* GIVEN INSTRUCTION *
Copy every line in which the string "seconds" occurs.

___

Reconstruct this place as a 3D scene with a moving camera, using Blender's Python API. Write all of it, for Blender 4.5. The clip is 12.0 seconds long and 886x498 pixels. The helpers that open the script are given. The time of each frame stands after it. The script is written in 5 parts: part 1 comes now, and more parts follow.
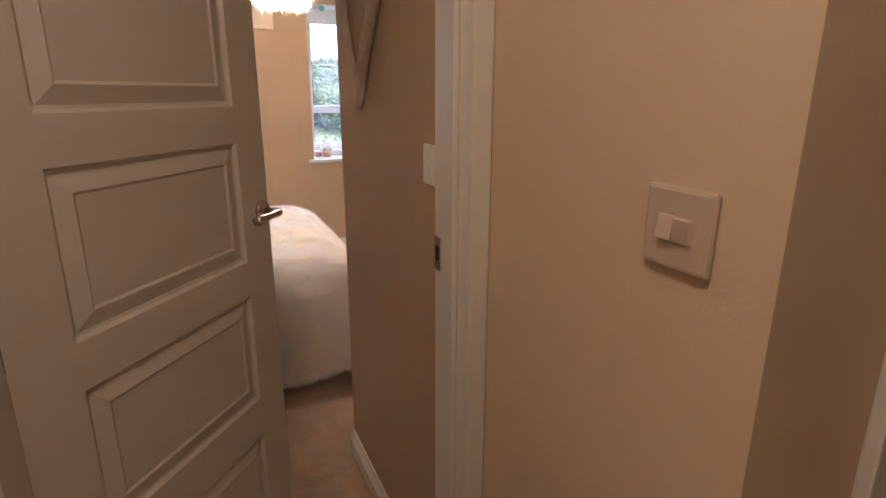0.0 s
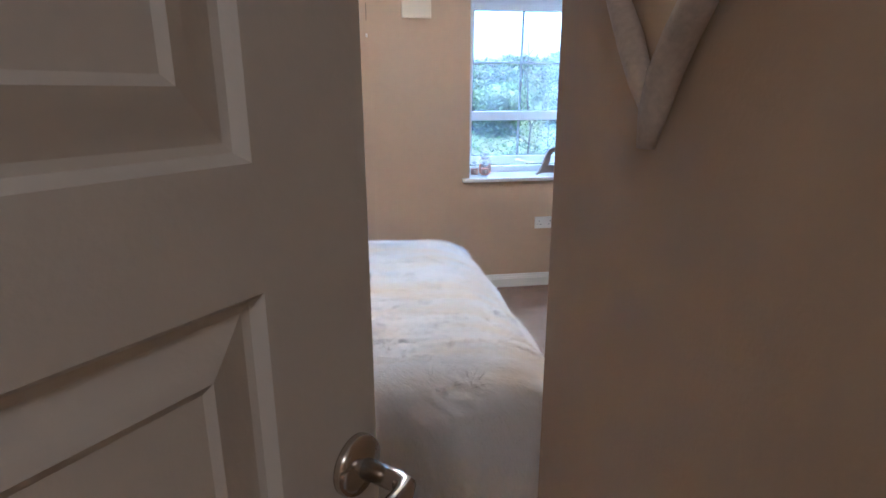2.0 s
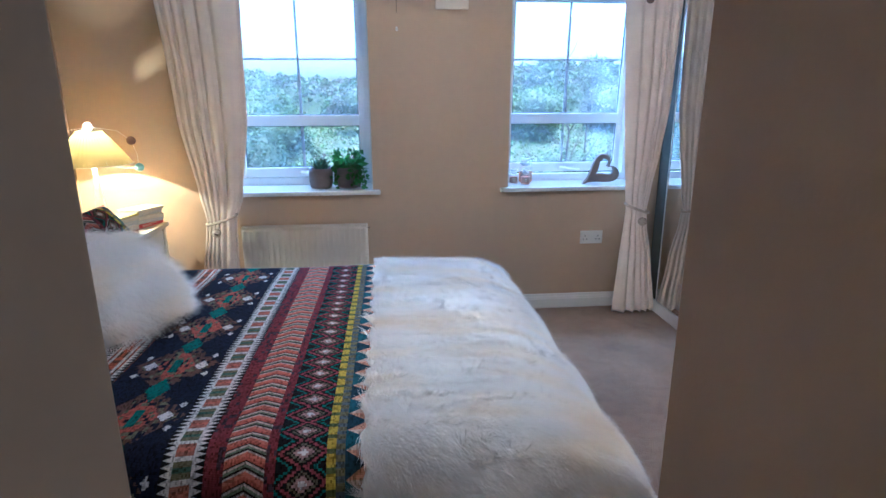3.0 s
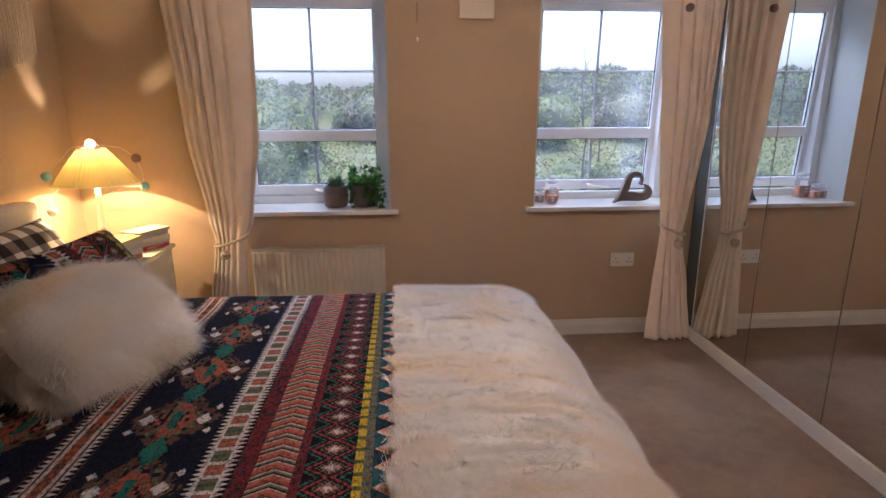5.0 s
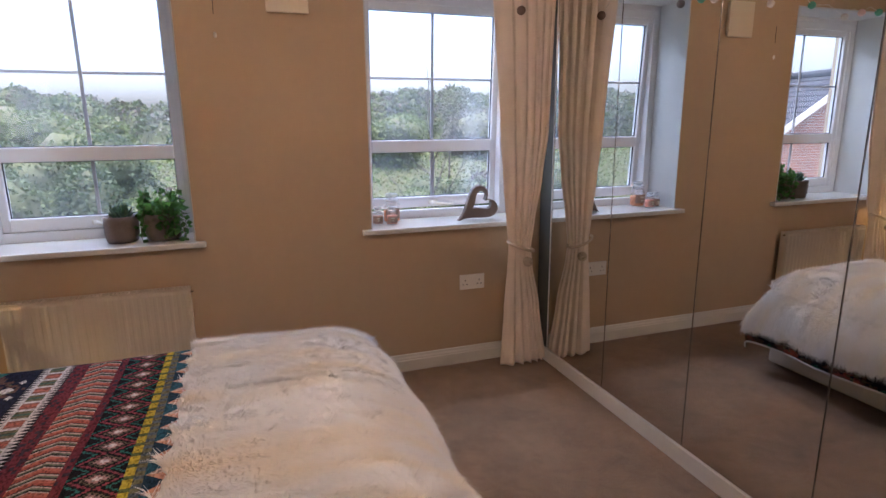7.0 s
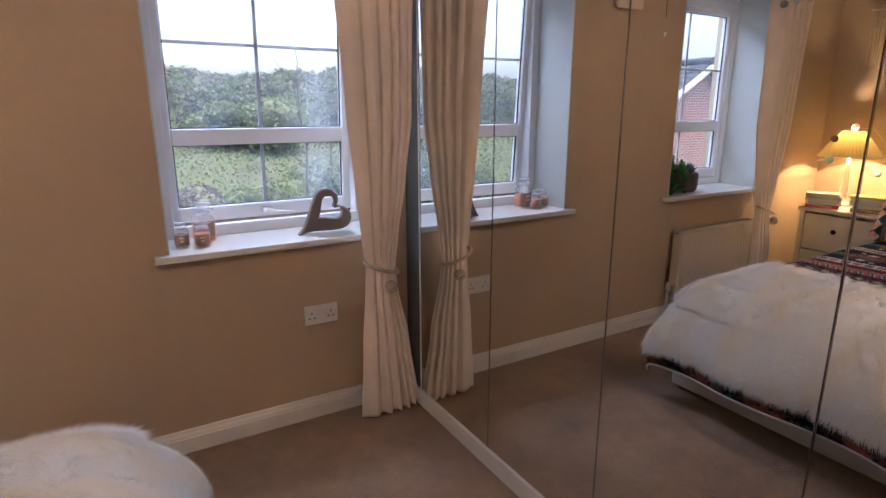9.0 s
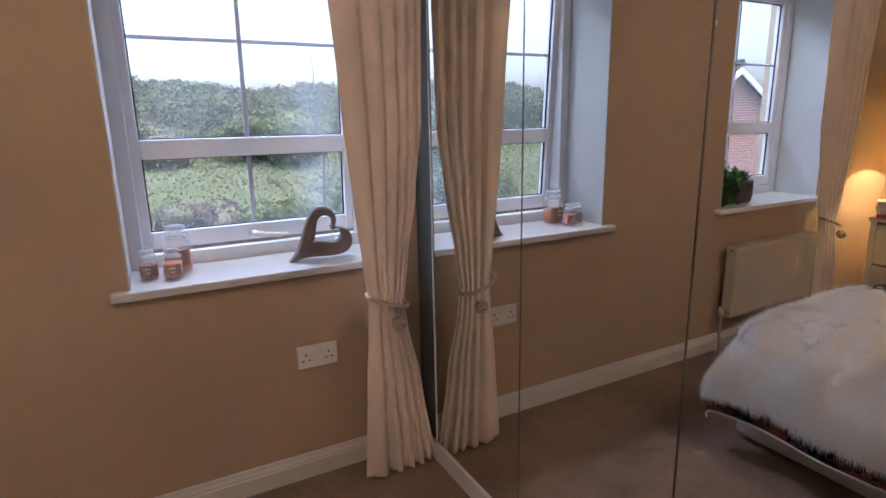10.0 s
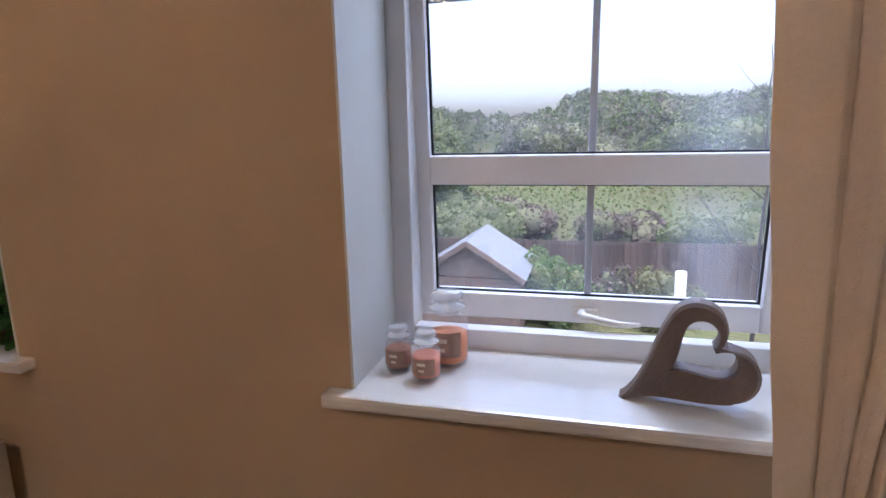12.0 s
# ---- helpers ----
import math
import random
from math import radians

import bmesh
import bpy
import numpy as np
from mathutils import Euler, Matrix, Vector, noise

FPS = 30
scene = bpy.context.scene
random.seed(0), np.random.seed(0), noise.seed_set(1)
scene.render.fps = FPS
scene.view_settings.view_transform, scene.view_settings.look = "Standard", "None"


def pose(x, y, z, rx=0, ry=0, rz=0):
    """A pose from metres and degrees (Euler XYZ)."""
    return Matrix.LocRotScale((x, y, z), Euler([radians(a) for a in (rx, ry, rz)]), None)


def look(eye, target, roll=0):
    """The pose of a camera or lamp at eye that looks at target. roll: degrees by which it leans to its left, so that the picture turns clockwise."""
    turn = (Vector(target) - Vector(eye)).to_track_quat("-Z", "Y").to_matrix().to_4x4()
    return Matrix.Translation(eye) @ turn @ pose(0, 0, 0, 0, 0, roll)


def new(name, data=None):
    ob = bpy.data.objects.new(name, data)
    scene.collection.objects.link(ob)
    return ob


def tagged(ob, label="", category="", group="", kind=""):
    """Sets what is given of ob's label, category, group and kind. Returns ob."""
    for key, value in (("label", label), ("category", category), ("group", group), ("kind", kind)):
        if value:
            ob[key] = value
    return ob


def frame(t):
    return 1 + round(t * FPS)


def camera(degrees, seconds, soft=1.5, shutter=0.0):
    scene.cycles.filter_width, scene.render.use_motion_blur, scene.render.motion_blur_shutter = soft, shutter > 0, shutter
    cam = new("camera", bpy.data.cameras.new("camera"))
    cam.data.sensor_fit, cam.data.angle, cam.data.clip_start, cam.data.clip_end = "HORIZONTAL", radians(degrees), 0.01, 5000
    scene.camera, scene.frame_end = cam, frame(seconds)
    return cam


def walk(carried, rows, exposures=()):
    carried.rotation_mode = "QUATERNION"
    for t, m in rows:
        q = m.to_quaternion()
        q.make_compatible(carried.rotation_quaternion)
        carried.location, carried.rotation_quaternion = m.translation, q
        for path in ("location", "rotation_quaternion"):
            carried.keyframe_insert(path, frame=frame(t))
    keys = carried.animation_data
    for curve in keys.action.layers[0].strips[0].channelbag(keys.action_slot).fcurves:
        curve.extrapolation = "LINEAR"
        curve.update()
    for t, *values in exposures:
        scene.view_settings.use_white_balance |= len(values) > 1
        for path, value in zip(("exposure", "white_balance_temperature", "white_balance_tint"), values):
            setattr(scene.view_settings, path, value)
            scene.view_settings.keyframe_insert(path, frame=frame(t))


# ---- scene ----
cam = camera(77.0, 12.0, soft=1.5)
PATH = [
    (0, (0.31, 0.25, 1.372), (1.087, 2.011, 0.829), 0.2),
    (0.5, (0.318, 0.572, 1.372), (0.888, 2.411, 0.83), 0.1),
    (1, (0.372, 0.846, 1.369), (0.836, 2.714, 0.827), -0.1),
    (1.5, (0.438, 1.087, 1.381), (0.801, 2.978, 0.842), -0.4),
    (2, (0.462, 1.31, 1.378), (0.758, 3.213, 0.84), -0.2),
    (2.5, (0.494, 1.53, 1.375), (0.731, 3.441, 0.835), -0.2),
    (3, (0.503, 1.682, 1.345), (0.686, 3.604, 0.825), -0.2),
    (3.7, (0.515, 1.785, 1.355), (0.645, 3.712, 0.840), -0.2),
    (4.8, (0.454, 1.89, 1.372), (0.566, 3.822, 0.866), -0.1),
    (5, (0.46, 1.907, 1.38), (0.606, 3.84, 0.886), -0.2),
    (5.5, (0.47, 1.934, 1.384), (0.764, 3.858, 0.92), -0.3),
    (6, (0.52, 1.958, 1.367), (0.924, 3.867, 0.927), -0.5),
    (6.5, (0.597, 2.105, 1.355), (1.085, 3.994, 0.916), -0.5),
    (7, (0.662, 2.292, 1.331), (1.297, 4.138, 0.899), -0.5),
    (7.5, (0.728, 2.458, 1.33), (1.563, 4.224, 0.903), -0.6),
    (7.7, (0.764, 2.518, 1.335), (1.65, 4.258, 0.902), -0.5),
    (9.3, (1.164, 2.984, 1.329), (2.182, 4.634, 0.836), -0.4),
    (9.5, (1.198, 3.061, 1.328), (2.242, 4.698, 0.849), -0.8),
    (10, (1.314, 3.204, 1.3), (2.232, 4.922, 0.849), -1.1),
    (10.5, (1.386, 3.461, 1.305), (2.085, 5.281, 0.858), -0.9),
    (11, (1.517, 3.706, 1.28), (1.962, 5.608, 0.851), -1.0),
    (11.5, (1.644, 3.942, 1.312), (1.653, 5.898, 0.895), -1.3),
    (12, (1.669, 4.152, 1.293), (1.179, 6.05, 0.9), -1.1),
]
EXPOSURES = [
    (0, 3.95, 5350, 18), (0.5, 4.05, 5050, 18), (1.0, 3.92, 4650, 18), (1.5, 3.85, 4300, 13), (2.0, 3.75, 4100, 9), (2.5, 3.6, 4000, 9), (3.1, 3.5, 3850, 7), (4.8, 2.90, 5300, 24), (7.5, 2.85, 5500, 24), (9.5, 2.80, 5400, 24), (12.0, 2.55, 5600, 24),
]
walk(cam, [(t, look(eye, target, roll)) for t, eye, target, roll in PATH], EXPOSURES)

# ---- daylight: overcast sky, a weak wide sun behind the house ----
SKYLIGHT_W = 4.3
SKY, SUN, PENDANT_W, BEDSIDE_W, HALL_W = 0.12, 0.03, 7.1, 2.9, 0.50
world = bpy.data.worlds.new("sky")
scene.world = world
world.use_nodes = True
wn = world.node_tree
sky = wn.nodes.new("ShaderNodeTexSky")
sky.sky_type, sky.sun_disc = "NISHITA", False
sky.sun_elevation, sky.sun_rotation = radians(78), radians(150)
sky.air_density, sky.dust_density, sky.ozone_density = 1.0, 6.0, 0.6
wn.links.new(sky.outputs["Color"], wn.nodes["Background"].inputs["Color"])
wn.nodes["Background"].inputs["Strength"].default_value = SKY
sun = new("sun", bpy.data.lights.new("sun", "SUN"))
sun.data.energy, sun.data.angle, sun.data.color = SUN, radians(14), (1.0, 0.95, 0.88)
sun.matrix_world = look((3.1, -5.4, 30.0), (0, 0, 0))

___

* FULL ANSWER *
Reconstruct this place as a 3D scene with a moving camera, using Blender's Python API. Write all of it, for Blender 4.5. The clip is 12.0 seconds long and 886x498 pixels. The helpers that open the script are given. The time of each frame stands after it. The script is written in 5 parts: part 1 comes now, and more parts follow.
def camera(degrees, seconds, soft=1.5, shutter=0.0):
    scene.camera, scene.frame_end = cam, frame(seconds)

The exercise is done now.